■ What you have to do
Your task is to reproduce word for word the lines running from the line containing "Continue the Blender" to the line containing "weed by the", inclusive. Nothing else belongs in the answer.

* BEGIN *

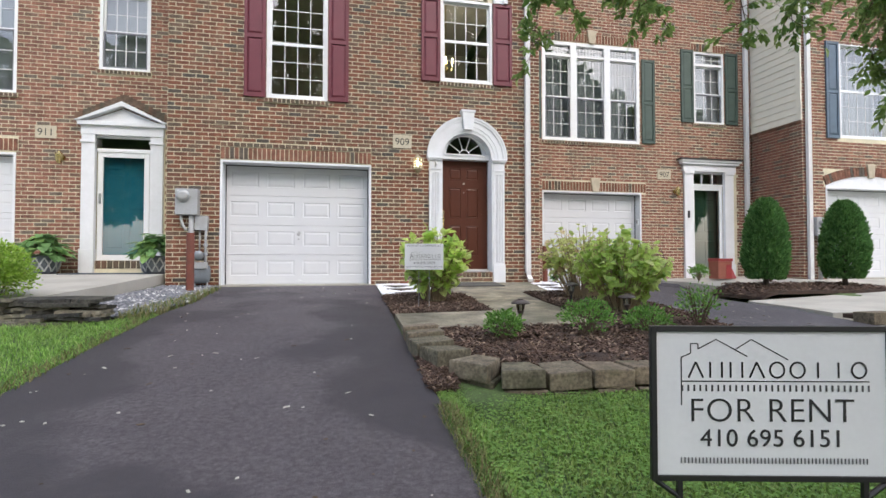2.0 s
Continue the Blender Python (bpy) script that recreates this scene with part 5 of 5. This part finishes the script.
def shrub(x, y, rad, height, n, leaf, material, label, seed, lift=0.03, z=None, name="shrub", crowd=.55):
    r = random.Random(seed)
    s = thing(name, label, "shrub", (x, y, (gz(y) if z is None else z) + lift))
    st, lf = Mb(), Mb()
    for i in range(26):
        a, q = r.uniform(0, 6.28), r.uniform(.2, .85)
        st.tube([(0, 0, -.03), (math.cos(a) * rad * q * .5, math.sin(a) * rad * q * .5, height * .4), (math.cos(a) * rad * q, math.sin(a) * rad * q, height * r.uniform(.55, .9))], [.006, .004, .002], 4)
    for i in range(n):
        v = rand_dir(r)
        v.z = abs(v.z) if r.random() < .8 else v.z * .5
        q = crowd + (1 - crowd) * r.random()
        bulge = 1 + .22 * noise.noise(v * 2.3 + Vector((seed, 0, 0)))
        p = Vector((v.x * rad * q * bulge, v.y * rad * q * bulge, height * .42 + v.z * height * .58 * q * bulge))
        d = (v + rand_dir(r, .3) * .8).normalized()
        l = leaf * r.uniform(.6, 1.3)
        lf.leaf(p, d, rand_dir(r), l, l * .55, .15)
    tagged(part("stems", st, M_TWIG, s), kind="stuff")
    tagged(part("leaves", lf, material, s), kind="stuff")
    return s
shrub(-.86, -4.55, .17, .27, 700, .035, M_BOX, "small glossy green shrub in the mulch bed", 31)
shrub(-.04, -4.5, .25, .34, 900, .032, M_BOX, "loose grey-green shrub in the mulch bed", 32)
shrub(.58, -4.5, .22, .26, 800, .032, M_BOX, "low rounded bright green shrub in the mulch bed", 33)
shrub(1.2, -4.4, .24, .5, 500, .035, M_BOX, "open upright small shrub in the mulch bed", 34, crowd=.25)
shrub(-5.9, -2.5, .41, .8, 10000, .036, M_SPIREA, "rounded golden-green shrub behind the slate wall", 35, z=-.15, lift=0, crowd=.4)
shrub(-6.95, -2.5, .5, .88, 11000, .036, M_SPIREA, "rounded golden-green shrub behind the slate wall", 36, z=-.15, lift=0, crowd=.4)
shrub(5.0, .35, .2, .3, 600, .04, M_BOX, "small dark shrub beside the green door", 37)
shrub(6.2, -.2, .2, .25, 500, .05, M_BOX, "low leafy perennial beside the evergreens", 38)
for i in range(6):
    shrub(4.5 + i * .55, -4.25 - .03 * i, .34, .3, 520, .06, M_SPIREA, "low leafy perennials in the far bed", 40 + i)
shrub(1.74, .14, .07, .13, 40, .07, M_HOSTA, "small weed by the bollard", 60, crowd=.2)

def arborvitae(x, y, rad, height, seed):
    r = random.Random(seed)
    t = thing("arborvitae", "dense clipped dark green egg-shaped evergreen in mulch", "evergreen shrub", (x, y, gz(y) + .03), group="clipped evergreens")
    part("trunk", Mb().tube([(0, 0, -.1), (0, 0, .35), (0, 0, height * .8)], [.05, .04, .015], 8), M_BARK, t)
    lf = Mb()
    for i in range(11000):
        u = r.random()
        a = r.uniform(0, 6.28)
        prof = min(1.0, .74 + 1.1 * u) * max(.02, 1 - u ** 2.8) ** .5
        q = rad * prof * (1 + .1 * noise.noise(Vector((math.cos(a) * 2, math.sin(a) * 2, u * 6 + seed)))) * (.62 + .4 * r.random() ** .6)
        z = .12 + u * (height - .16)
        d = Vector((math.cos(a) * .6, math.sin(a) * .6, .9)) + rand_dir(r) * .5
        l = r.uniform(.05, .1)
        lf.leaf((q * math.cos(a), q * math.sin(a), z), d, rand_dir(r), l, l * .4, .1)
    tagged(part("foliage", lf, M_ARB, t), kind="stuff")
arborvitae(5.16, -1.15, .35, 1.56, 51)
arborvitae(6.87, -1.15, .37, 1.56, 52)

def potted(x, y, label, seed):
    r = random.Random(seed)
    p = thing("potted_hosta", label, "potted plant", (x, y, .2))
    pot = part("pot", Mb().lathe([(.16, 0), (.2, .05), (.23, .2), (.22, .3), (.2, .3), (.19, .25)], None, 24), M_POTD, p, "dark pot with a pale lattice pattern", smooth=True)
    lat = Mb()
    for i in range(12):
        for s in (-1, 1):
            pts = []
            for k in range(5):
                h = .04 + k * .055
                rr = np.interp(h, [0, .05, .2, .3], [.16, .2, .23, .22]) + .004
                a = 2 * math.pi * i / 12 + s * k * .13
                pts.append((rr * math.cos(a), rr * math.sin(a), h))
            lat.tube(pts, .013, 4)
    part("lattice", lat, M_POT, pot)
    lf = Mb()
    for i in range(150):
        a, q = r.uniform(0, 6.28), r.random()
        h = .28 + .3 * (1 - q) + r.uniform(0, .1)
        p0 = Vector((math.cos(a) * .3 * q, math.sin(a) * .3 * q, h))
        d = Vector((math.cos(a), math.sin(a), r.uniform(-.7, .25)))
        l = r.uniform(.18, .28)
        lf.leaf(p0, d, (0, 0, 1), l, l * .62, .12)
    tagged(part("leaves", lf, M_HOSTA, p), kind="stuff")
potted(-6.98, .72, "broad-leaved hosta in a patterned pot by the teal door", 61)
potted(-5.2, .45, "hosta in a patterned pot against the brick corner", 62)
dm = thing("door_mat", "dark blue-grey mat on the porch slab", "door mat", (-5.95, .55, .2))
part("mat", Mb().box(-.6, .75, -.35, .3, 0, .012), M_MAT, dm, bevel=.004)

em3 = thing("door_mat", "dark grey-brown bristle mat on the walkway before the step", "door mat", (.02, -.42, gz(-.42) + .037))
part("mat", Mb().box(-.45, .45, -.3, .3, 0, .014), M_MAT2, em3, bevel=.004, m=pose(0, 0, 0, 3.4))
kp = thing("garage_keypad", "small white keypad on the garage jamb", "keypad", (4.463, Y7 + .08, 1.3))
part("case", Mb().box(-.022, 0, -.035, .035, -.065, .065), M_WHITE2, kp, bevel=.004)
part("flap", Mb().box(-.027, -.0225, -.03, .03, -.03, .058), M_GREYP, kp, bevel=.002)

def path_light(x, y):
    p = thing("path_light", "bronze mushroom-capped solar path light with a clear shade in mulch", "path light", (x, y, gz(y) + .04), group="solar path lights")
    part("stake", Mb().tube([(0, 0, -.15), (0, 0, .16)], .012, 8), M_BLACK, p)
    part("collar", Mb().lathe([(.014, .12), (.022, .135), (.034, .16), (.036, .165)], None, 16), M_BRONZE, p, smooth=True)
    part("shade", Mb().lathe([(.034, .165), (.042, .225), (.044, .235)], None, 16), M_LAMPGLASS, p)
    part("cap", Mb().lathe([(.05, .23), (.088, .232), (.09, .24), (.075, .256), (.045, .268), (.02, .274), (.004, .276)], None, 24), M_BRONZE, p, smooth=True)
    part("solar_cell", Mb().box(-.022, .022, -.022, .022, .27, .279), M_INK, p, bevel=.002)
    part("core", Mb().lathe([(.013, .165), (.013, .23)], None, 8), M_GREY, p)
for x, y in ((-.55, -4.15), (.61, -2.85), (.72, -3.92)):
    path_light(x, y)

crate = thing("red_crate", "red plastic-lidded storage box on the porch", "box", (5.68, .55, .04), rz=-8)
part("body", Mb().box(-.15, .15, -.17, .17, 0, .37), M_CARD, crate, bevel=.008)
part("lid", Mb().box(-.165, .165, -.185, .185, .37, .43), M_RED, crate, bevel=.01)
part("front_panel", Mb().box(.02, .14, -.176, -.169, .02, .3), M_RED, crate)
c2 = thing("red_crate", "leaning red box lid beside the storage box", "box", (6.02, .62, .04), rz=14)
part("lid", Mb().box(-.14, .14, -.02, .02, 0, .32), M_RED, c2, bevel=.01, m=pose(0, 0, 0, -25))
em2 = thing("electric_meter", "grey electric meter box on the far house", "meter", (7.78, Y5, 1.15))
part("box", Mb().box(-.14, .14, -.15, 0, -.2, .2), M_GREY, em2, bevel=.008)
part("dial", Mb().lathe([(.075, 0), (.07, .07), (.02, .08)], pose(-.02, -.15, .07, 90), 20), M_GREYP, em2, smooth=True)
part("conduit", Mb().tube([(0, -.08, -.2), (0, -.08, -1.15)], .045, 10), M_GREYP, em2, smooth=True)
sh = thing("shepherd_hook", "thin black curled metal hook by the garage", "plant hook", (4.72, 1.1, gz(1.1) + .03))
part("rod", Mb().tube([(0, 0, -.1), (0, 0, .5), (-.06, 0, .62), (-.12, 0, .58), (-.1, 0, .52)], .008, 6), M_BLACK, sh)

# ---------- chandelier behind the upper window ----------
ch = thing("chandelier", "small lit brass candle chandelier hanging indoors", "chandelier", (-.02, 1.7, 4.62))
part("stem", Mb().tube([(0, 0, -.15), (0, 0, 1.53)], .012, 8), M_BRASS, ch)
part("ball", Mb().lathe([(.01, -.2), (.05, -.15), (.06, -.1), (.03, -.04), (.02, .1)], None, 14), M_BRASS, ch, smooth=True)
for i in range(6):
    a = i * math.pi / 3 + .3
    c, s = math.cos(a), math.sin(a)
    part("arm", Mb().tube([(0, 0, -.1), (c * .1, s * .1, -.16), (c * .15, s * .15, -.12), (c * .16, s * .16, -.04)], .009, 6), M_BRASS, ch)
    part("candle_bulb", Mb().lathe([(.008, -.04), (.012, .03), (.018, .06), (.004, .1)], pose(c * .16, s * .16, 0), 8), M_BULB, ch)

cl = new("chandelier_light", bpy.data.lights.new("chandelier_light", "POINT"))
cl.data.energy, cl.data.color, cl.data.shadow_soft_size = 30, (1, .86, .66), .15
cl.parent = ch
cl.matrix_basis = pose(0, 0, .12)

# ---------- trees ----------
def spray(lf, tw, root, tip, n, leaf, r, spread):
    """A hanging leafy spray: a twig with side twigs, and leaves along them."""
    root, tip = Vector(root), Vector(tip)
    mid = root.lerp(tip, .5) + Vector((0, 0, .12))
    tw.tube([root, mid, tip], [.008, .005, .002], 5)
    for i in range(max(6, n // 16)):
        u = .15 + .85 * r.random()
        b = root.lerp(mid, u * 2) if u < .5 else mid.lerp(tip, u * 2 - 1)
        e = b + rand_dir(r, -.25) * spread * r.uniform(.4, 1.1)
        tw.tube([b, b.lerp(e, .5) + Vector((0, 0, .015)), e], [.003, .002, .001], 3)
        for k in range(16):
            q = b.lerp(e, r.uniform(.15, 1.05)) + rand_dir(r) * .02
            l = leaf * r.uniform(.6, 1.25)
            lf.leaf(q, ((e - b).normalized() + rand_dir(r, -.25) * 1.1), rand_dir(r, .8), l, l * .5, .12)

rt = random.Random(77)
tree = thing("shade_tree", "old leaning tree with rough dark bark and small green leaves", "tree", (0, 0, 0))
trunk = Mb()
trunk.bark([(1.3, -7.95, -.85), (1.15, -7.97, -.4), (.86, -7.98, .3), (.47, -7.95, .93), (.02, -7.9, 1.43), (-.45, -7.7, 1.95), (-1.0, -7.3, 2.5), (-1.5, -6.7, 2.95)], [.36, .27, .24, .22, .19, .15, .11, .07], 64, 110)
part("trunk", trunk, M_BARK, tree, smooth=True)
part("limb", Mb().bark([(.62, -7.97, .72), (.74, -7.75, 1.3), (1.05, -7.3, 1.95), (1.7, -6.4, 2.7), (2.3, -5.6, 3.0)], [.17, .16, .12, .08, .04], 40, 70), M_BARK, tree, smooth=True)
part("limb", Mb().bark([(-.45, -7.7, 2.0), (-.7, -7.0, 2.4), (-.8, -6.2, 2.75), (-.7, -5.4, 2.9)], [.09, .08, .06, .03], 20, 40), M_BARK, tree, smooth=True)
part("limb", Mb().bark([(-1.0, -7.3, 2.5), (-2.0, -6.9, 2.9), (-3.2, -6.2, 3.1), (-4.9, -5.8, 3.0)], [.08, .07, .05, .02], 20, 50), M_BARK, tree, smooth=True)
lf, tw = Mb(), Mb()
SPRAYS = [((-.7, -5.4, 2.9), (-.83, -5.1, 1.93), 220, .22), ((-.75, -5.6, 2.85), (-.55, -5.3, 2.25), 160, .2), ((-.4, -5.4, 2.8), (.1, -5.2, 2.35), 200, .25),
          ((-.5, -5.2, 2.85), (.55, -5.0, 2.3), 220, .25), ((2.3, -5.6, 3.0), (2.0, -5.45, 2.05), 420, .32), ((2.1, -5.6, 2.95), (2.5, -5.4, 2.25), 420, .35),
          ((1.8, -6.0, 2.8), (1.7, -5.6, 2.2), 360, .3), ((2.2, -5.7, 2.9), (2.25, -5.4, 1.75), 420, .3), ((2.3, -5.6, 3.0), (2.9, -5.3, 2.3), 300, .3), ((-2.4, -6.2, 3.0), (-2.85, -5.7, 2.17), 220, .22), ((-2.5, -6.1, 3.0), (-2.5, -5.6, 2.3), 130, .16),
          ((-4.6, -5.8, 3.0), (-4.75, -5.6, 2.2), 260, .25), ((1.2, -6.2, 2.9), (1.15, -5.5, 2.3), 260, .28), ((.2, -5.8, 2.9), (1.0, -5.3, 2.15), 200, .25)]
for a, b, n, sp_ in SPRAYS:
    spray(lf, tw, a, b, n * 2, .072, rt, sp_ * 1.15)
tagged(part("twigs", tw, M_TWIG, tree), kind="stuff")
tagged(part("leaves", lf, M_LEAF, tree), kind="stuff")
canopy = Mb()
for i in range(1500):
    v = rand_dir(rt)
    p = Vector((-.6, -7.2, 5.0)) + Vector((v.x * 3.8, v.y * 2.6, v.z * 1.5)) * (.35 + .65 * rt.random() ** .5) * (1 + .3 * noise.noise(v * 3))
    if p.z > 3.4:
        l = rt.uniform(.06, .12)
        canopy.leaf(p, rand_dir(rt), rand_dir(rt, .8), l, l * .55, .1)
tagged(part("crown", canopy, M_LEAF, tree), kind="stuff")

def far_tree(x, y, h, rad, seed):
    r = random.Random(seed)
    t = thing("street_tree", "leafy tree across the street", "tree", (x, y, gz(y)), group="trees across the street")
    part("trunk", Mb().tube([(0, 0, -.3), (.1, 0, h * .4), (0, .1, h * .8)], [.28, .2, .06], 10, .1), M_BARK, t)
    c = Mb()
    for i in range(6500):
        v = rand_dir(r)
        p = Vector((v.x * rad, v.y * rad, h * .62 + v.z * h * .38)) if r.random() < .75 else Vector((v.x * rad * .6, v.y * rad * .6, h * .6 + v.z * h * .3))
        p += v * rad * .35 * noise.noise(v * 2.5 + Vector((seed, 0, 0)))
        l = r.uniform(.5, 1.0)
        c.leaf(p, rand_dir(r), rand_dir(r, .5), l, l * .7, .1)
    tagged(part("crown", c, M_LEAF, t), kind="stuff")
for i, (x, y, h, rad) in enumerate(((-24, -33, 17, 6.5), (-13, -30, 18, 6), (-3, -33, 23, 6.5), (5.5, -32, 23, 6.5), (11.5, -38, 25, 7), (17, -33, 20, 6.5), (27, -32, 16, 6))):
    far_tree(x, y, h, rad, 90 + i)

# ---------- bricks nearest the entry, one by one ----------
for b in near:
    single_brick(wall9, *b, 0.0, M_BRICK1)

* END *

■ Exercise solution
Continue the Blender Python (bpy) script that recreates this scene with part 5 of 5. This part finishes the script.
def shrub(x, y, rad, height, n, leaf, material, label, seed, lift=0.03, z=None, name="shrub", crowd=.55):
    r = random.Random(seed)
    s = thing(name, label, "shrub", (x, y, (gz(y) if z is None else z) + lift))
    st, lf = Mb(), Mb()
    for i in range(26):
        a, q = r.uniform(0, 6.28), r.uniform(.2, .85)
        st.tube([(0, 0, -.03), (math.cos(a) * rad * q * .5, math.sin(a) * rad * q * .5, height * .4), (math.cos(a) * rad * q, math.sin(a) * rad * q, height * r.uniform(.55, .9))], [.006, .004, .002], 4)
    for i in range(n):
        v = rand_dir(r)
        v.z = abs(v.z) if r.random() < .8 else v.z * .5
        q = crowd + (1 - crowd) * r.random()
        bulge = 1 + .22 * noise.noise(v * 2.3 + Vector((seed, 0, 0)))
        p = Vector((v.x * rad * q * bulge, v.y * rad * q * bulge, height * .42 + v.z * height * .58 * q * bulge))
        d = (v + rand_dir(r, .3) * .8).normalized()
        l = leaf * r.uniform(.6, 1.3)
        lf.leaf(p, d, rand_dir(r), l, l * .55, .15)
    tagged(part("stems", st, M_TWIG, s), kind="stuff")
    tagged(part("leaves", lf, material, s), kind="stuff")
    return s
shrub(-.86, -4.55, .17, .27, 700, .035, M_BOX, "small glossy green shrub in the mulch bed", 31)
shrub(-.04, -4.5, .25, .34, 900, .032, M_BOX, "loose grey-green shrub in the mulch bed", 32)
shrub(.58, -4.5, .22, .26, 800, .032, M_BOX, "low rounded bright green shrub in the mulch bed", 33)
shrub(1.2, -4.4, .24, .5, 500, .035, M_BOX, "open upright small shrub in the mulch bed", 34, crowd=.25)
shrub(-5.9, -2.5, .41, .8, 10000, .036, M_SPIREA, "rounded golden-green shrub behind the slate wall", 35, z=-.15, lift=0, crowd=.4)
shrub(-6.95, -2.5, .5, .88, 11000, .036, M_SPIREA, "rounded golden-green shrub behind the slate wall", 36, z=-.15, lift=0, crowd=.4)
shrub(5.0, .35, .2, .3, 600, .04, M_BOX, "small dark shrub beside the green door", 37)
shrub(6.2, -.2, .2, .25, 500, .05, M_BOX, "low leafy perennial beside the evergreens", 38)
for i in range(6):
    shrub(4.5 + i * .55, -4.25 - .03 * i, .34, .3, 520, .06, M_SPIREA, "low leafy perennials in the far bed", 40 + i)
shrub(1.74, .14, .07, .13, 40, .07, M_HOSTA, "small weed by the bollard", 60, crowd=.2)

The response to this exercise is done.